KW: Why did you want to teach at Tupelo High School?

TC: I wanted a challenge, and I felt that this atmosphere was going to give me that challenge.

KW: What personal traits do you need as a teacher?

TC: As a teacher, you need patience. You need to have compassion and to be flexible.

KW: What kind of qualities do students look for in a teacher?

TC: I think students look for a teacher who they can trust. Someone who cares about them and is compassionate about their learning, and someone who’s going to push them to their highest potential.

KW: What do you look for in a student?

TC: A student who cares about learning. Someone who wants to become a lifelong learner, and someone who just hasn’t had that someone to push them to the next level.

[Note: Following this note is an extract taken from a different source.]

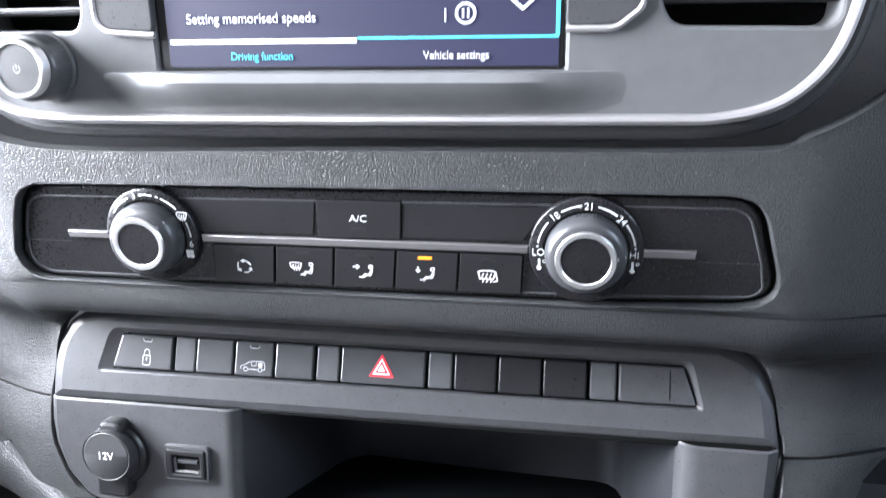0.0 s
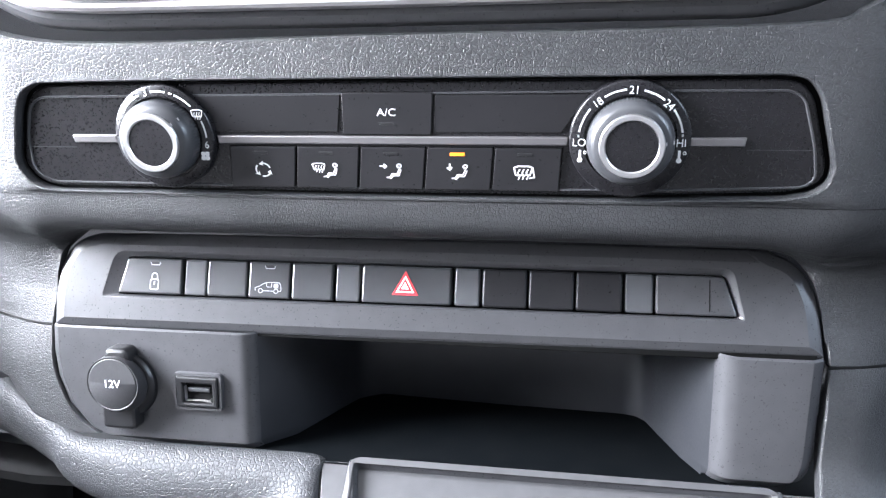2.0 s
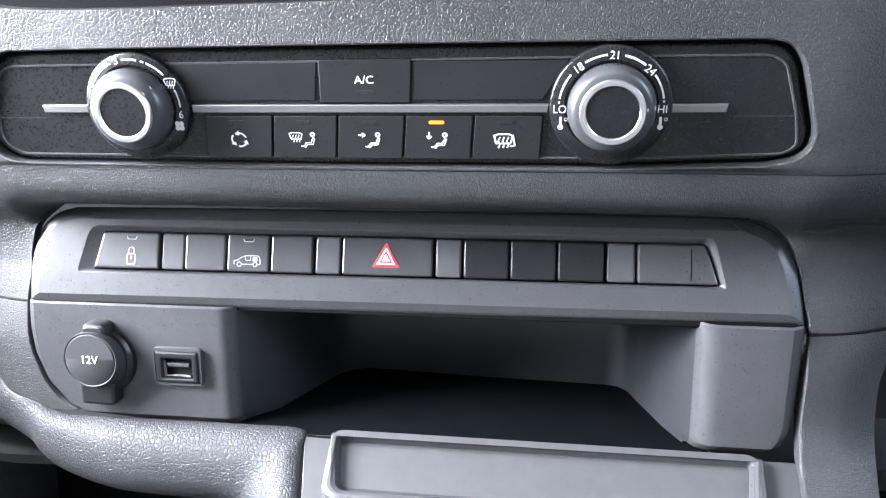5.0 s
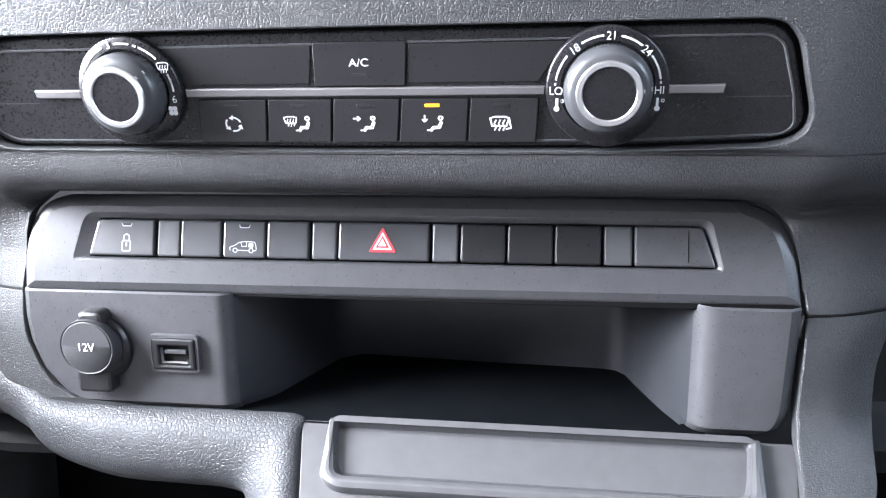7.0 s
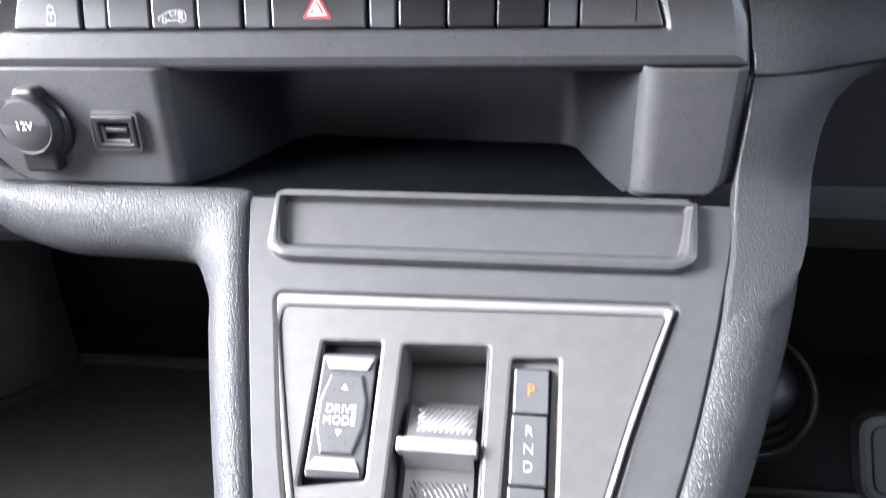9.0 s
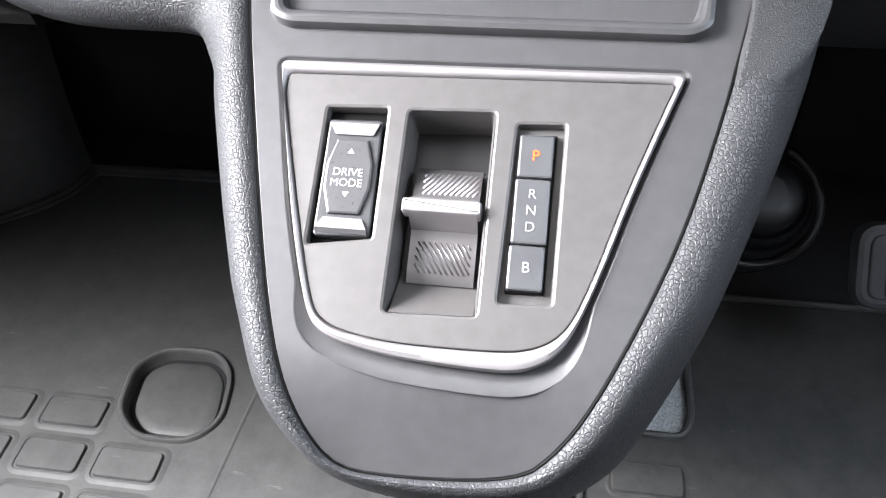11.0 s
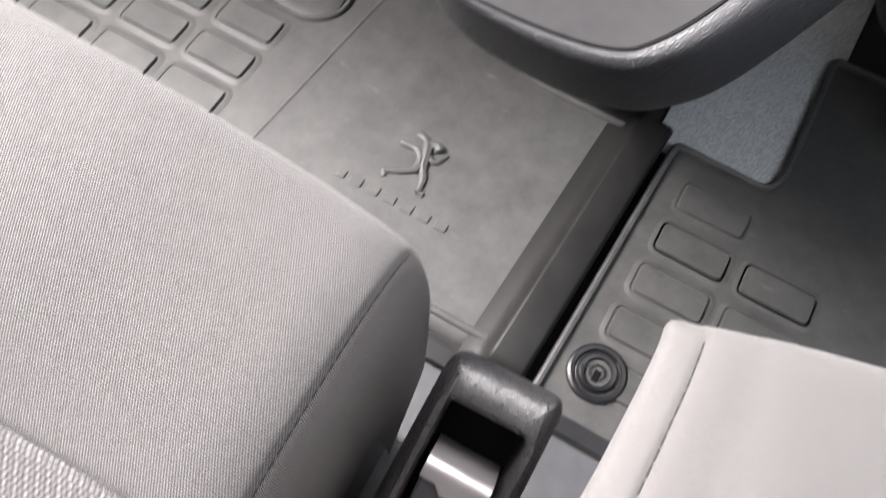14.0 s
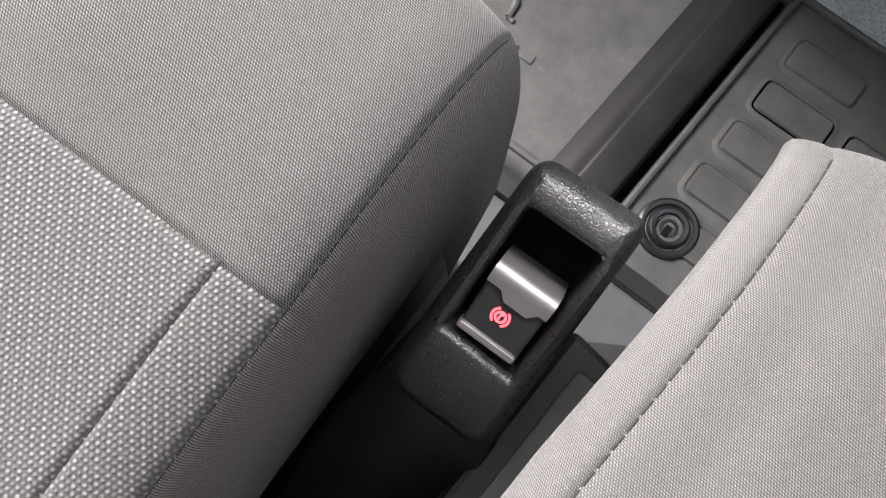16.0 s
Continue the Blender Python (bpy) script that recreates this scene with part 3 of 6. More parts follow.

KW: Do you have any weird superstitions?

TC: I do. I don’t wash on certain days. And also on Fridays, whatever I started I have to finish.

KW: How has high school changed the most since you were in high school?

TC: High school was trying as far as the students back when I was in high school.  All of my classmates  and I all had dreams, and we all wanted to go to college. We knew where we wanted to go. And I think today’s students don’t have that. They can’t visualize beyond tomorrow. And we’ve got to learn how to teach them to have visions and goals and try to help them strive towards those goals.